Problem to solve: Could you write out the records below exactly as they appear?

====== Extracted information

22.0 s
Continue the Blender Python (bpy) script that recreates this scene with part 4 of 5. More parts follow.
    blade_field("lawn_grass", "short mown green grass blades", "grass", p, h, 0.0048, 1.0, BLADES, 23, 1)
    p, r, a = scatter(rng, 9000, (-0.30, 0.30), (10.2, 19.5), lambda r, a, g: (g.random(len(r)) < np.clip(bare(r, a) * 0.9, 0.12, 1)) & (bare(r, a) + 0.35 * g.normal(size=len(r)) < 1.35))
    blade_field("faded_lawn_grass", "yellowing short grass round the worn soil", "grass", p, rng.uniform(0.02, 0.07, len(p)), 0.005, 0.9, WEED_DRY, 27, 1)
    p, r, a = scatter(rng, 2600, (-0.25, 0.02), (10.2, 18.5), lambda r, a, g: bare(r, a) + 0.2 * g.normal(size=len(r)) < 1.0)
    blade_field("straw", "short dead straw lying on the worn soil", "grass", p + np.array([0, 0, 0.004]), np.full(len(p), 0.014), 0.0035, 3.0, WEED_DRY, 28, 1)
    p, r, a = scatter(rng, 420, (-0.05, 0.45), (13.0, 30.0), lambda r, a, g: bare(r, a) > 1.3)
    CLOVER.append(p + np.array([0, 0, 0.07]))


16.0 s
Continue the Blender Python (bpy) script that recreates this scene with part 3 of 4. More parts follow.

============

Final answer:
22.0 s
Continue the Blender Python (bpy) script that recreates this scene with part 4 of 5. More parts follow.
    blade_field("lawn_grass", "short mown green grass blades", "grass", p, h, 0.0048, 1.0, BLADES, 23, 1)
    p, r, a = scatter(rng, 9000, (-0.30, 0.30), (10.2, 19.5), lambda r, a, g: (g.random(len(r)) < np.clip(bare(r, a) * 0.9, 0.12, 1)) & (bare(r, a) + 0.35 * g.normal(size=len(r)) < 1.35))
    blade_field("faded_lawn_grass", "yellowing short grass round the worn soil", "grass", p, rng.uniform(0.02, 0.07, len(p)), 0.005, 0.9, WEED_DRY, 27, 1)
    p, r, a = scatter(rng, 2600, (-0.25, 0.02), (10.2, 18.5), lambda r, a, g: bare(r, a) + 0.2 * g.normal(size=len(r)) < 1.0)
    blade_field("straw", "short dead straw lying on the worn soil", "grass", p + np.array([0, 0, 0.004]), np.full(len(p), 0.014), 0.0035, 3.0, WEED_DRY, 28, 1)
    p, r, a = scatter(rng, 420, (-0.05, 0.45), (13.0, 30.0), lambda r, a, g: bare(r, a) > 1.3)
    CLOVER.append(p + np.array([0, 0, 0.07]))


16.0 s
Continue the Blender Python (bpy) script that recreates this scene with part 3 of 4. More parts follow.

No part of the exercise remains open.